Rate brings limited relief but the problems remain

The Bank of England has voted to leave interest rates on hold for the second time in a row.

The Bank’s monetary policy committee has left them unchanged at 5.25%, a 15-year high, following 14 increases in borrowing costs from December 2021 to August this year.

Governor Andrew Bailey said it was “much too early” to think about cuts to and that they would remain where they are “for an extended period of time to get inflation back to target”.

A steadying of interest rates will undoubtably relieve some pressure for small businesses, according to Mike Randall, CEO of Simply Asset Finance. But, he added: “There are still fundamental problems to be solved if they are to thrive in the coming year.

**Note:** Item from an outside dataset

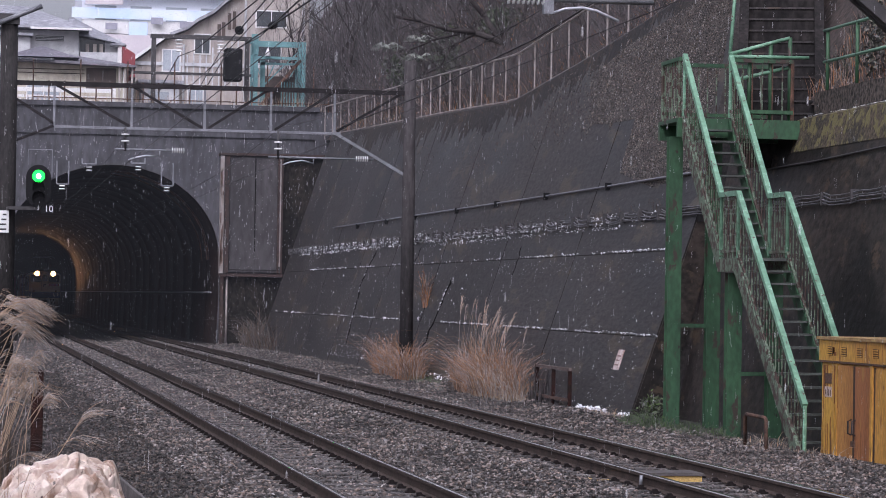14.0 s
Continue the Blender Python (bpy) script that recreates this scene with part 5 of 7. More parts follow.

Recently announced government commitments, such as the Prompt Payment & Cash Flow Review, are certainly a step in the right direction, but the job is far from complete

“These are firms that have remained unwaveringly resilient in the past few years, facing stubborn inflation, some of the highest interest rates on record, persistently high energy costs and ongoing supply chain issues. Yet support available to small firms – which represent 99% of UK business – has still remained limited, and in some cases has been cut back in recent months.

Michael McGowan, Managing Director, Foreign Exchange, Bibby Financial Services

Michael McGowan: a brutally long run

“Recently announced government commitments, such as the Prompt Payment & Cash Flow Review, are certainly a step in the right direction, but the job is far from complete and all eyes will be on the chancellor’s Autumn statement next month.”

Michael McGowan, Managing Director, Foreign Exchange, Bibby Financial Services, said that following September’s pause in a “brutally long run of rate rises, it’s come as no surprise that the Bank of England held the interest rate steady– especially after this week’s fall in food price inflation. Businesses may dare to hope the summit has been reached and hikes are at an end.

“Yet a rate of 5.25 per cent is no walk in the park for businesses – and SMEs, who rely most on external finance, will be feeling the pinch hardest. What’s more, for the 53% of UK SMEs that import and/or export across borders, the rate pause has already sent the pound tumbling against the dollar and the euro, which represents a potential a blow to profitability.”

Neil Rudge, Head of Enterprise at Shawbrook, said: “This will reassure SMEs who may be starting to feel more optimistic that the peak of the interest rate cycle has now been reached. The halting of rate hikes coupled with steadying inflation allows small businesses the room they need to lay out their plans for 2024 and gives them the confidence necessary to commit to larger investments.

The current economic climate is presenting major challenges for companies with limited cash reserves

“Whilst the news may be trending in the right direction, the business climate is still challenging for SMEs with figures this week suggesting the number of companies going bust this year is on track to be the highest since the depths of the financial crisis in 2009.

“Our own research has revealed that one in ten SMEs that have struggled to access funding eventually folded. While mainstream, traditional finance providers often don’t offer the expertise or appetite to support these businesses, there are a plethora of specialist lenders who can help plug the funding gap and prevent these insolvencies.”

Claire Trachet, CEO of business advisory, Trachet, felt that the announcement may bring a degree of calm to what has been a volatile economic period for the UK’s investment ecosystem.

“The current economic climate is presenting major challenges for companies with limited cash reserves. When you combine the current rates with an IPO market that shows no signs of revival, scaling businesses – predominantly in tech – are finding it increasingly difficult to secure funding.

“This is a significant concern for even healthy privately-owned companies, as declining shares of similar publicly traded firms can lead to a decrease in their value. We know companies will have to make difficult decisions and give up a larger portion of their equity in order to raise the same amount of cash and I expect this to result in a growing number of down rounds in the coming year.”